Office Address:

No. F 7/10, Ashongman Estates.
Accra, Ghana

Email Address: [email protected]

Tel: +233 243 512 492


May 27, 2024

Ghana Chocolate Hub

…bringing you the updates on Ghana's cocoa value addition industry



Before Chocolatier Phillip Ashley   Rix was curating dining experiences for the James Beard House in New York, designing 23-karat gold chocolates for Hollywood’s elite at award shows like the Oscars, or competing as a finalist on The Food Network’s Chopped Sweets, he was a corporate marketing and sales manager for the likes of Apple and FedEx, dreaming of his own business.  

“I always knew I wanted to get into the consumer-packaged goods world, and I knew I wanted to move into the food world as a chef,” Rix says. “And then it just kind of struck me to put the two things together.” 

After spending two years teaching himself everything he could about food, ingredients, cooking methods, and chocolate, Rix opened Phillip Ashley Chocolates in 2012 with the intention to “design and develop the finest, most unique chocolate experience.”

Rix’s first unique chocolate, the Mama Jean, honors his grandmother by replicating her sweet potato pie. “There’s no artificial flat grain,” Rix says. “We take actual sweet potato and transform it into a milk chocolate ganache.”

Another chocolate experience is the Savoy, which is all about white chocolate paired with bleu cheese. “French blue is so different,” Rix says of his most requested bonbon. “You have to make two things that taste great by themselves taste great together as well. It’s always the one that catches people off guard, but oftentimes it’s the one that makes them fall in love with what we do.”

“We’re not just throwing things in chocolate just for the sake of it,” Rix adds. “We’re telling you a story with it.” He believes every one of his innovative creations should tell a story, with three layers of flavor as a paradigm for the beginning, middle, and end. “A story in a few bites,” Rix says.

The seeds of his ethos were formed at the mall, where chocolate stores and movie theaters held dominion for young Rix. “From a storytelling aspect, chocolate is the ultimate ink because I never run out of stories to tell,” Rix says. “We’re constantly developing and designing new chocolates, because we’re always encountering new people, going to new places, having new experiences. There’s always something different and new to create.”

The Bluff City bonbon tells its story of Memphis in three bites, each consisting of dark chocolate, bourbon molasses, and barbeque sauce. “It represents where I’m from,” Rix says. “It’s about Memphis, which is known for its barbeque. But also, what we are attempting to do with each and every chocolate is to convey something.” 

Other sweet and savory stories in the Taste of Memphis gift box include The Four Way (collards and cornbread), Da Grizzness (maple bacon and pecan praline), and Wiseacre (milk coffee, stout beer, and caramel).

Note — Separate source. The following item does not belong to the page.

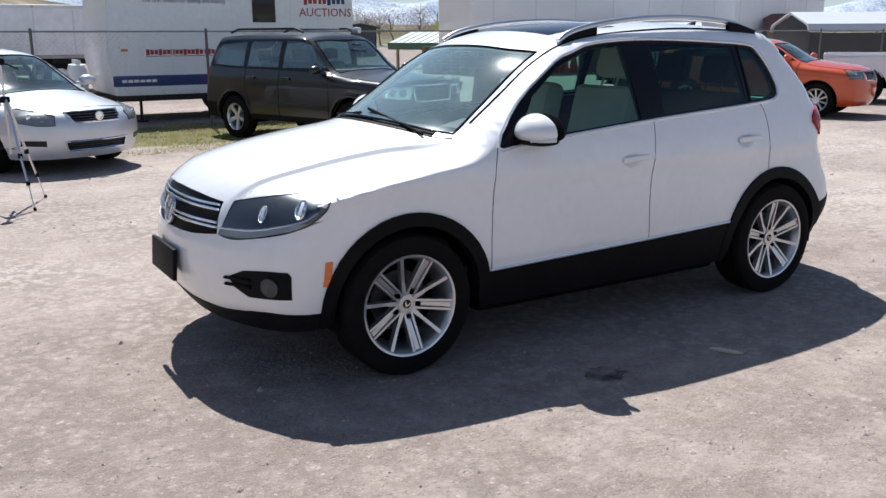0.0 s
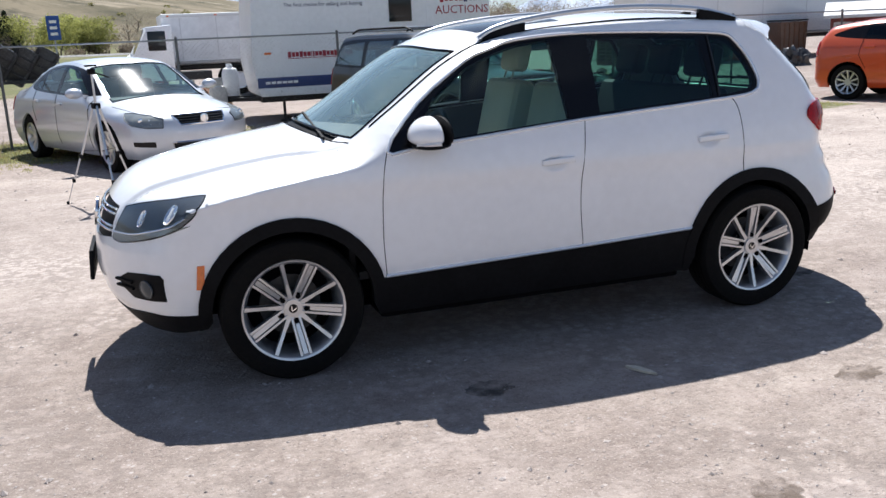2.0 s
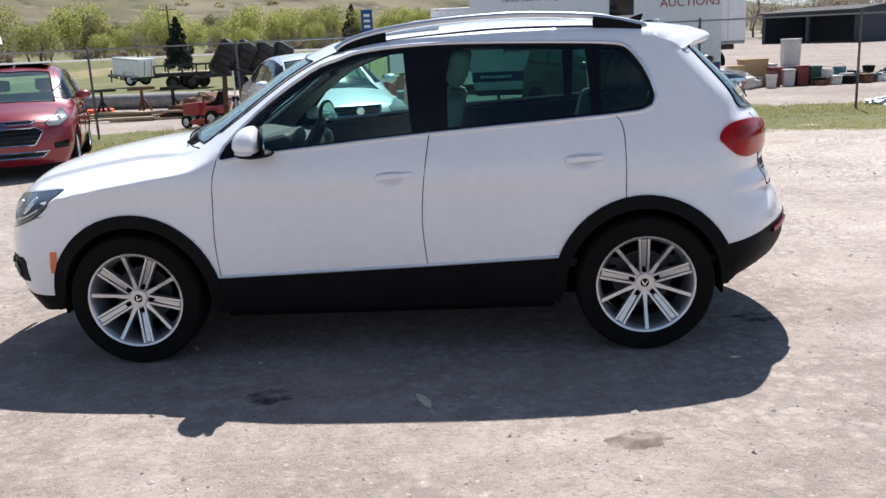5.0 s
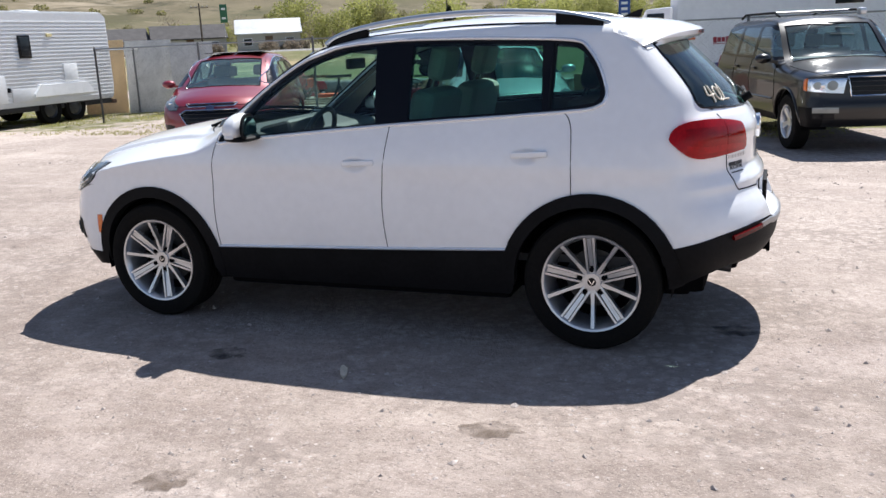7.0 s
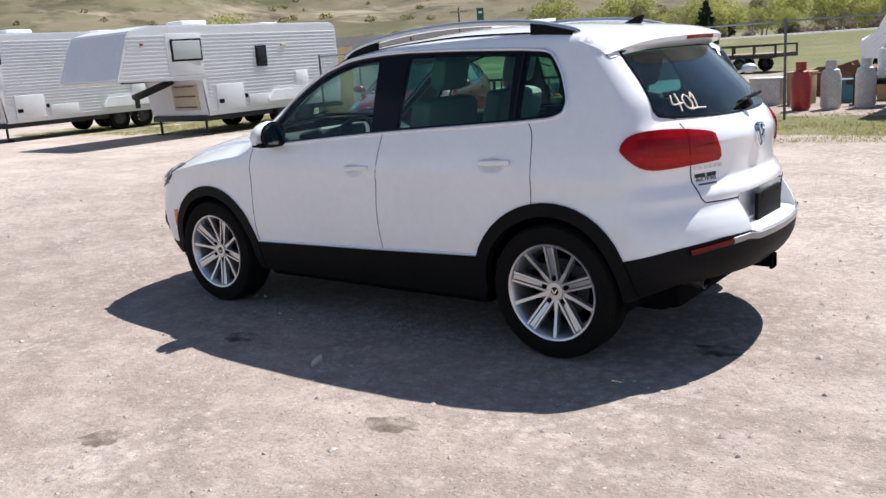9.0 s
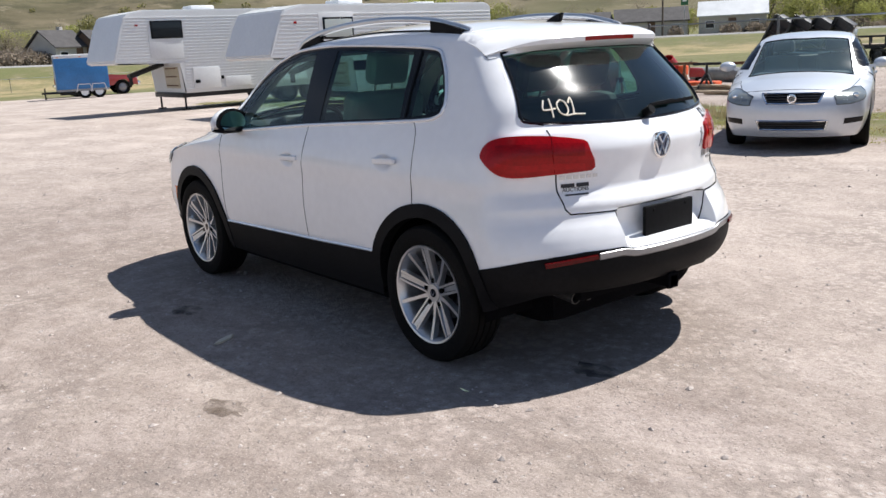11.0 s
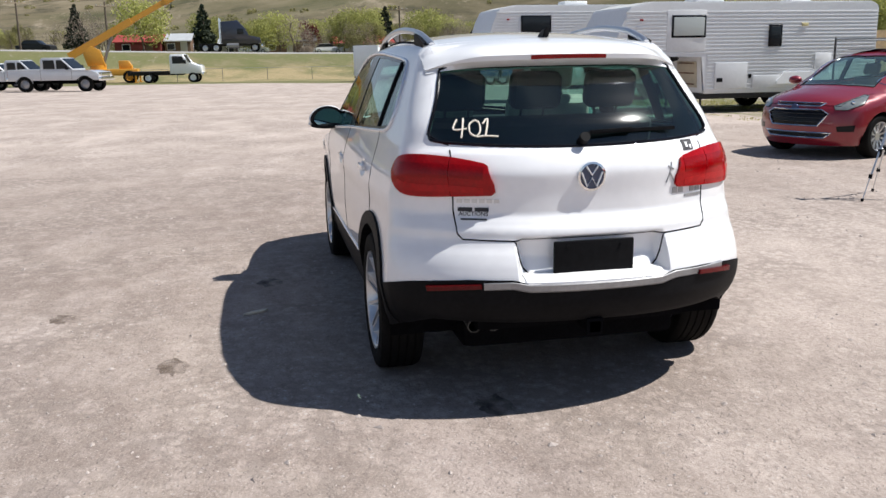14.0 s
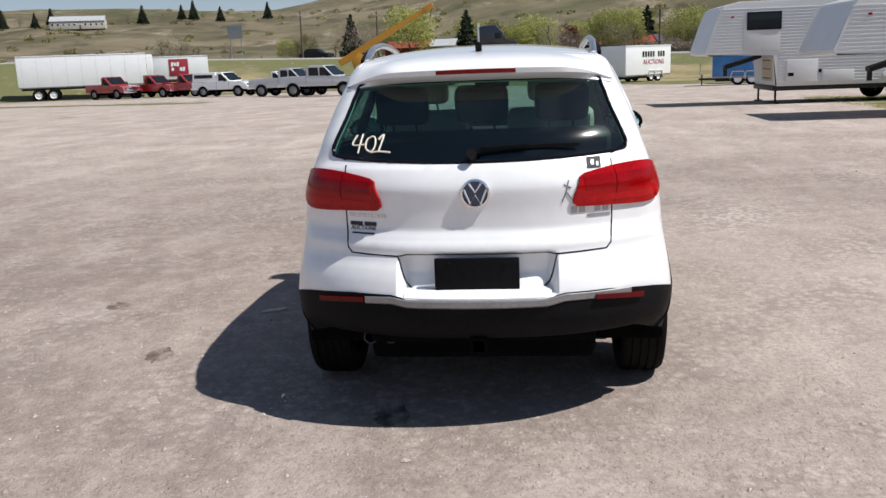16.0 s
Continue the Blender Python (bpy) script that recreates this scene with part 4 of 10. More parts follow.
    lathe(bm, [(0.075, 0), (0.075, 0.012), (0.064, 0.014), (0.060, 0.006), (0.001, 0.006)], 36, pose(-2.158, 0, 0.768, 0, -80, 0))
    em = part("front_badge", bm, CHROME, gr, "round chrome badge")
    MF = pose(-2.164, 0, 0.769, 0, -80, 0)
    part("badge_field", cyl(bmesh.new(), 0.0605, 0.004, (0, 0, 0), seg=32), BADGEBLUE, em).matrix_local = MF
    for pts in BADGE_MARKS:
        tube("badge_mark", [MF @ Vector((x[1] * 1.1, x[0] * 1.1, 0.005)) for x in pts], 0.0052, BRIGHTTRIM, em)
    bm = box(bmesh.new(), (0.022, 0.40, 0.155), (-2.212, 0, 0.525), 0.008, (0, 4, 0))
    part("front_plate_holder", bm, BLACKPLASTIC, car, "black blank plate holder")
    # tail: glass, tailgate, bumper
    ry = [(p[1], p[2]) for p in R3]
    sp = [(p[1], p[2]) for p in SP3]
    back = sp + [(-y, z) for y, z in ry][1:] + ry[::-1][:-1]
    rg = curve([(-0.565, 1.465), (-0.60, 1.36), (-0.65, 1.24), (-0.655, 1.205), (-0.63, 1.185), (-0.45, 1.172), (-0.2, 1.163), (0, 1.161), (0.2, 1.163), (0.45, 1.172), (0.63, 1.185), (0.655, 1.205), (0.65, 1.24), (0.60, 1.36), (0.565, 1.465), (0.53, 1.492), (0.25, 1.500), (0, 1.502), (-0.25, 1.500), (-0.53, 1.492)], 3, True)
    gate = [(-0.583, 1.18), (-0.583, 0.90), (-0.575, 0.80), (-0.555, 0.777), (-0.36, 0.772), (0.36, 0.772), (0.555, 0.777), (0.575, 0.80), (0.583, 0.90), (0.583, 1.18)]
    black = [(-0.80, 0.592), (-0.69, 0.602), (-0.55, 0.616), (-0.37, 0.618), (-0.30, 0.598), (0.30, 0.598), (0.37, 0.618), (0.55, 0.616), (0.69, 0.602), (0.80, 0.592), (0.8, 0.3), (-0.8, 0.3)]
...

As for favorites, Rix says, “The next one I’m making.”


Year-round offerings include the Signature Collection, Taste of Memphis, and the ever-popular turtles. The sold-out Taste of America, which includes custom flavor profiles for all 50 states, such as cherries jubilee for Michigan, mesquite for Arizona, soy sauce caramel for Nevada, and watermelon molasses for Arkansas, will be reissued for the holidays.

Upcoming selections include a saffron milk chocolate bonbon, a banana and Madeira molasses, a corn flakes and cayenne chocolate, and a Hawaiian turtle made from macadamia nuts with pineapple-infused caramel. 


Signature chocolates start at US$39 for a six-piece box and top out at US$169 for the customizable 48-piece box. The 12-piece Taste of Memphis is US$49 and the 50-piece Taste of America will be US$178. Turtles are US$15 each—they’re huge—and are available in dark chocolate cashew, milk chocolate pecan, and blond chocolate whisky pecan.  


The newly formed Phillip Ashley Foundation raises money to support entrepreneurs and founders of color that work in consumer-packaged goods. At St. Jude’s Children’s Research Hospital, Rix has designed chocolates to help raise money. “We’re doing those things through the foundation to bring awareness to children’s healthcare, but particularly those that are disadvantaged, oftentimes Black and brown folks.”

Rix says sustainability, as it pertains to sourcing ingredients, is the driving force behind Phillip Ashley Chocolates. “Where are we getting our cream, and what’s the husbandry of the cows that produce the cream? Are they grass fed? Are they kept in open range or are they locked up in cages?” 

A trip to Ghana and Cote d’Ivoire is in the works, with the idea to offer fair market value to the farms that they will be sourcing their cacao beans from.

“It takes effort in some ways to do good,” Rix says. “It’s just what we do.”


“Be that name and chocolate that you refer to when you want something that’s just dope and next-level and unlike anything else, and that perfect gift, you know, ‘Hey, you got to go get those Phillip Ashley chocolates,’ or that kind of thing,” Rix says. “A household name as it pertains to a luxury good or a luxury chocolate.”